I started off this story not liking the ‘hero’ William very much as he uses a wager won by his father to force the heroine into a betrothal against her will. But if you’re looking at the title askance and debating whether you’re going to like a story with this kind of storyline, I’m going to tell you that you should give it a chance, because the author does an excellent job of fleshing out her protagonists from an unpromising start, until we really sympathize with William. Left in an utterly untenable situation by his wasteful excuse for a father, he has too many people relying on him to pass up any chance for redemption, even if the only opportunity he has is one he finds deeply distasteful.
Lady Louisa is the daughter of a marquess, and she’s pampered, adored and somehow not at all spoiled. Getting engaged at the start of the book to a duke’s heir because it’s expected of her, everything is suddenly disordered in her neat world when a penniless viscount appears with a note in her grandfather’s hand… wagering away her hand in marriage.
Louisa’s determination that women can have honour too was utterly endearing, and her parents’ obvious pride in her and support of her was such a contract to William’s troubled upbringing, it was obvious the pair of them would struggle to understand each other at first. Eventually, though, they do come to an understanding, though not without some hiccups along the way.
While I was charmed by the characters, there is one very serious flaw with the premise of the story, and it’s one I couldn’t see a way to resolve. You see, William’s problem was caused by his father, an inveterate gambler, leaving a heavily mortgaged estate. The only thing is that the estate was entailed (otherwise it would long since have been sold)... but you can’t take out a mortgage, and certainly not multiple mortgages, against entails. That’s the entire point of an entail; to guard against one wastrel in the family tree gambling, selling or otherwise losing a family’s ancestral estates.
From Wikipedia’s article on fee tails (entails): “Lending upon security of a mortgage on land in fee tail was risky, since at the death of the tenant-in-possession, his personal estate ceased to have any right to the estate or to the income it generated. The absolute right to the income generated by the estate passed by operation of law to parties who had no legal obligation to the lender, who therefore could not enforce payment of interest on the new tenants-in-possession. The largest estate a possessor in fee tail could convey to someone else was an estate for the term of the grantor's own life. If all went as planned, it was therefore impossible for the succession of patriarchs to lose the land, which was the idea.”

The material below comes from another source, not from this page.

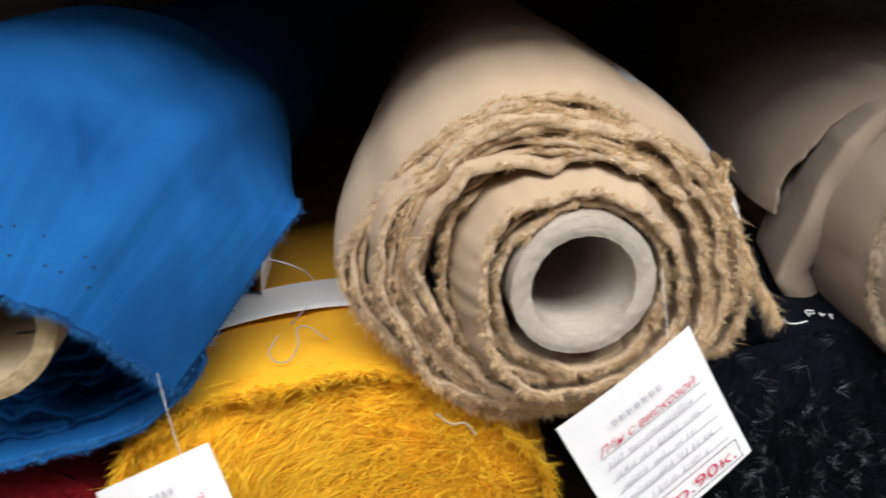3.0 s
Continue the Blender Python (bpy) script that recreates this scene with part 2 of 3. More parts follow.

I’d suggest the author needs to familiarize herself with the legalities of entails before making the entire premise of her story so contingent on one. There were one or two other minor continuity issues, like William’s mother changing from being a coal heiress to a governess, which didn’t spoil my enjoyment of the story and wouldn’t have affected my rating, but because of this major issue which completely wrecks the entire premise of the story, I’m afraid I can’t give it any more than three stars.
Disclaimer: I received a copy of this book for review through NetGalley.